> _SHORT TASK_
Without the pictures, write out all the lines below exactly as they appear.

> _DATASET EXCERPT_
——
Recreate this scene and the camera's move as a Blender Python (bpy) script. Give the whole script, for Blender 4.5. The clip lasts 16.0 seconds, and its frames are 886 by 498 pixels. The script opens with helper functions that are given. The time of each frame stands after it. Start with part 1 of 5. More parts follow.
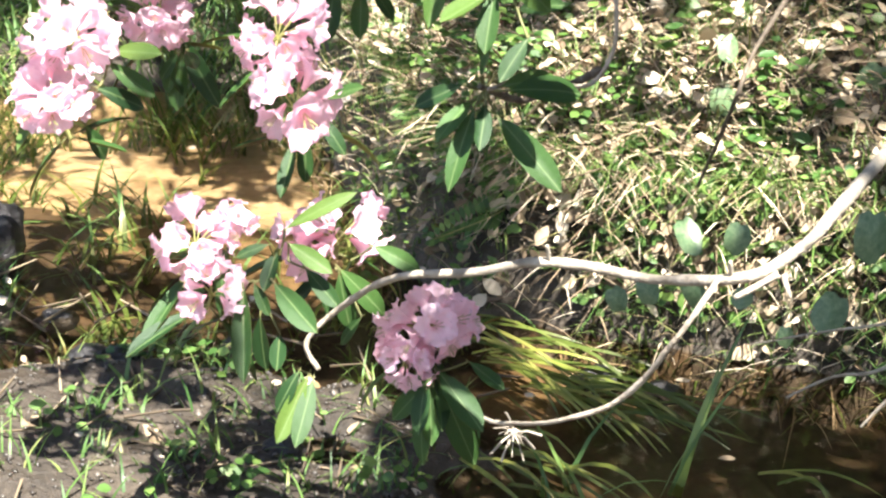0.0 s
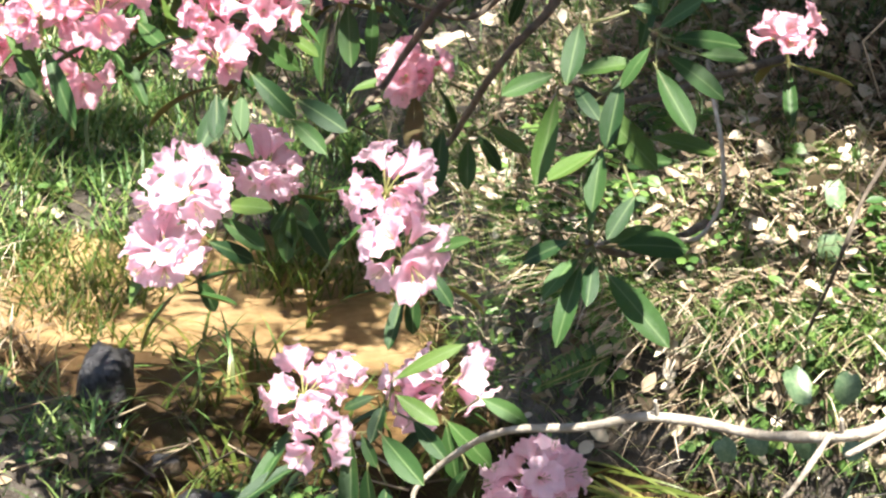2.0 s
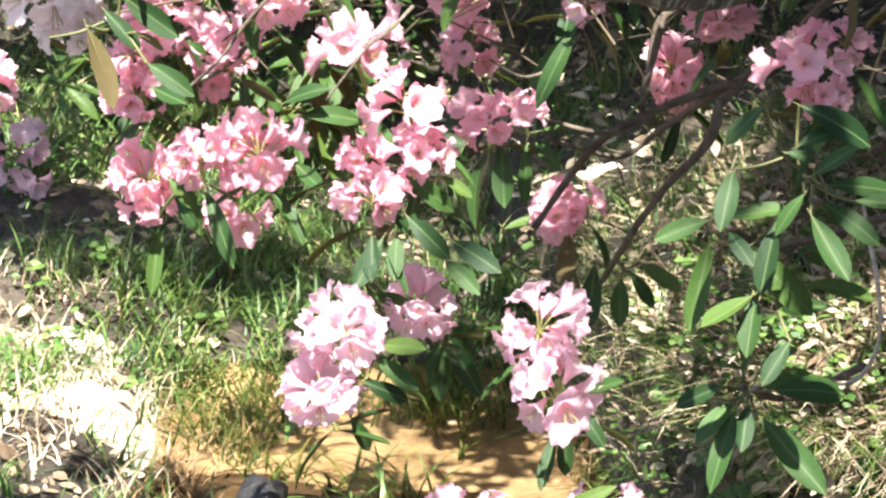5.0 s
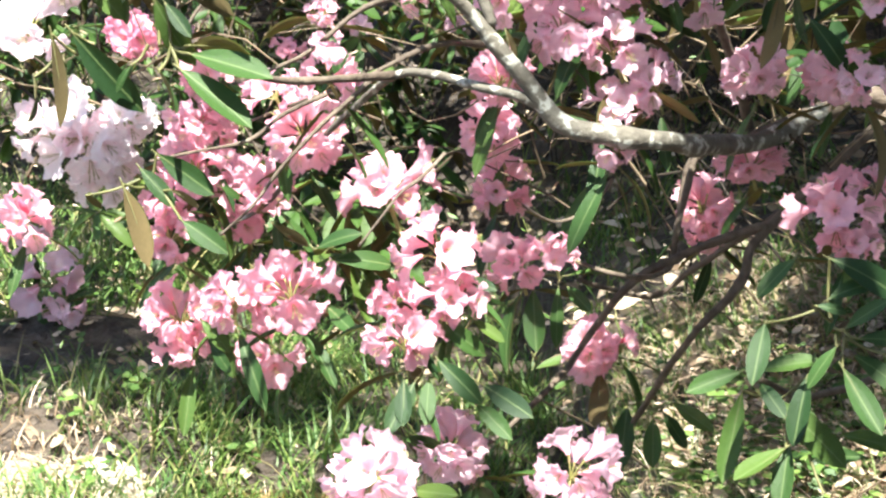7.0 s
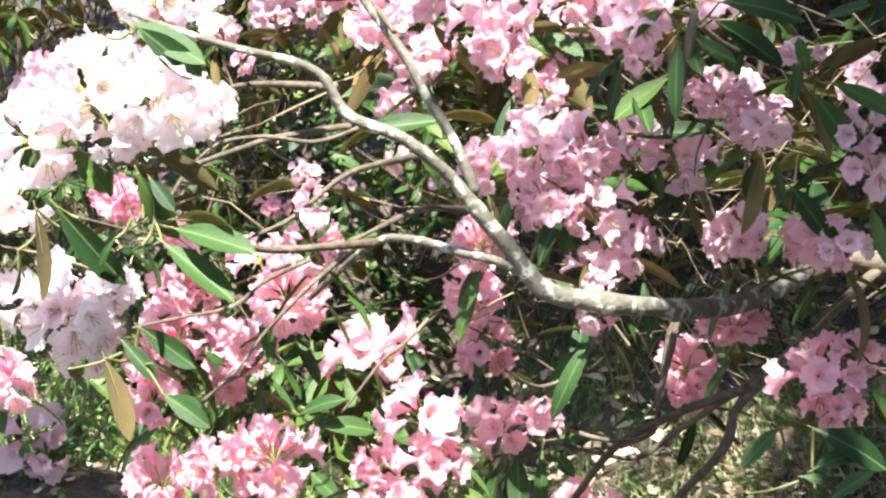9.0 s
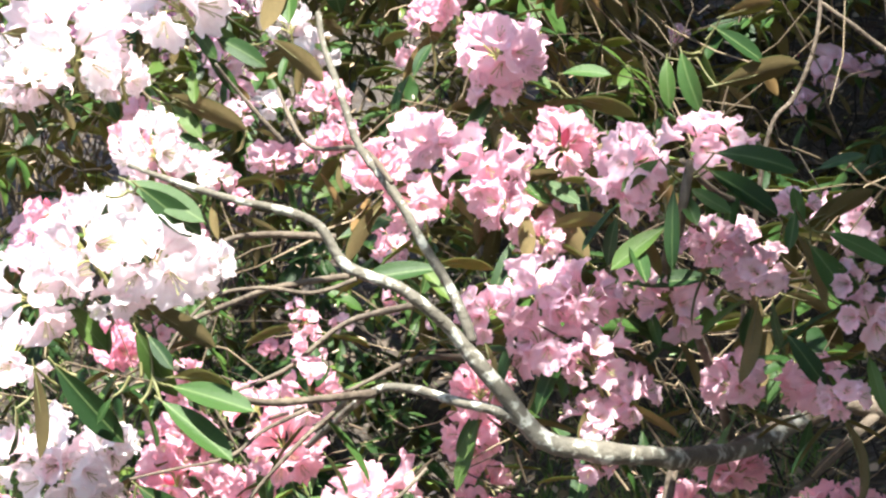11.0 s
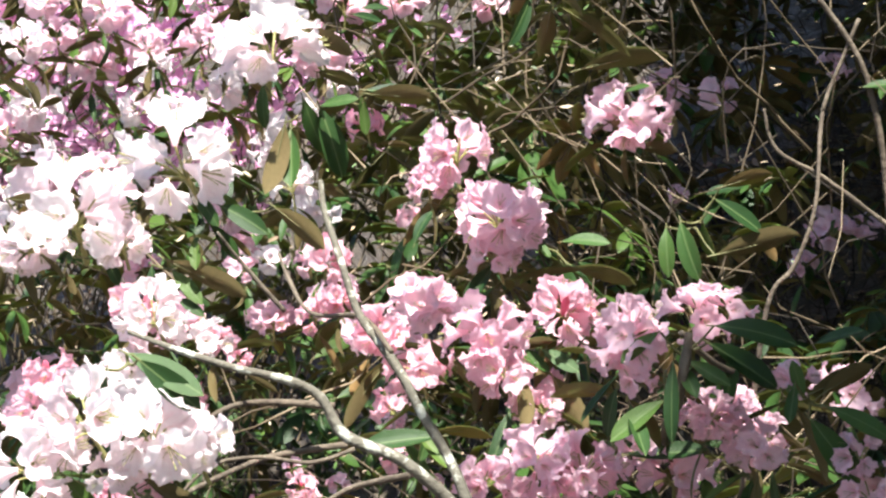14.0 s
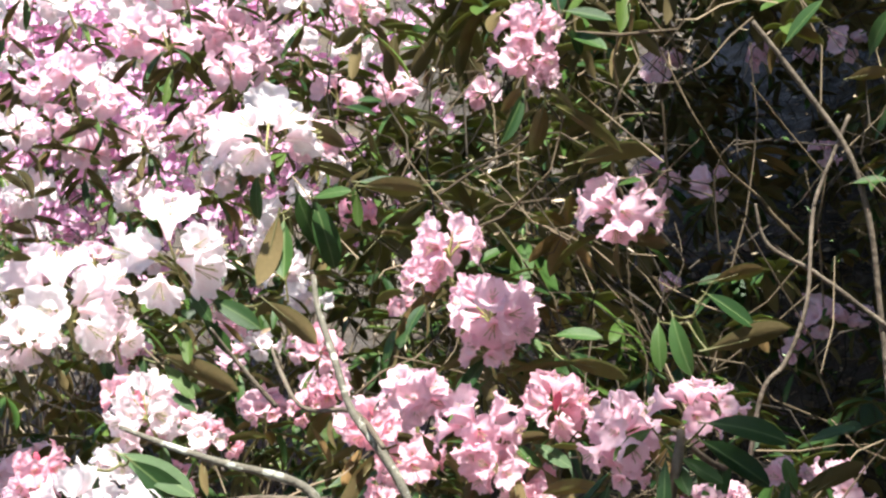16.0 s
——
> _EXPECTED ANSWER_
Recreate this scene and the camera's move as a Blender Python (bpy) script. Give the whole script, for Blender 4.5. The clip lasts 16.0 seconds, and its frames are 886 by 498 pixels. The script opens with helper functions that are given. The time of each frame stands after it. Start with part 1 of 5. More parts follow.
0.0 s
2.0 s
5.0 s
7.0 s
9.0 s
11.0 s
14.0 s
16.0 s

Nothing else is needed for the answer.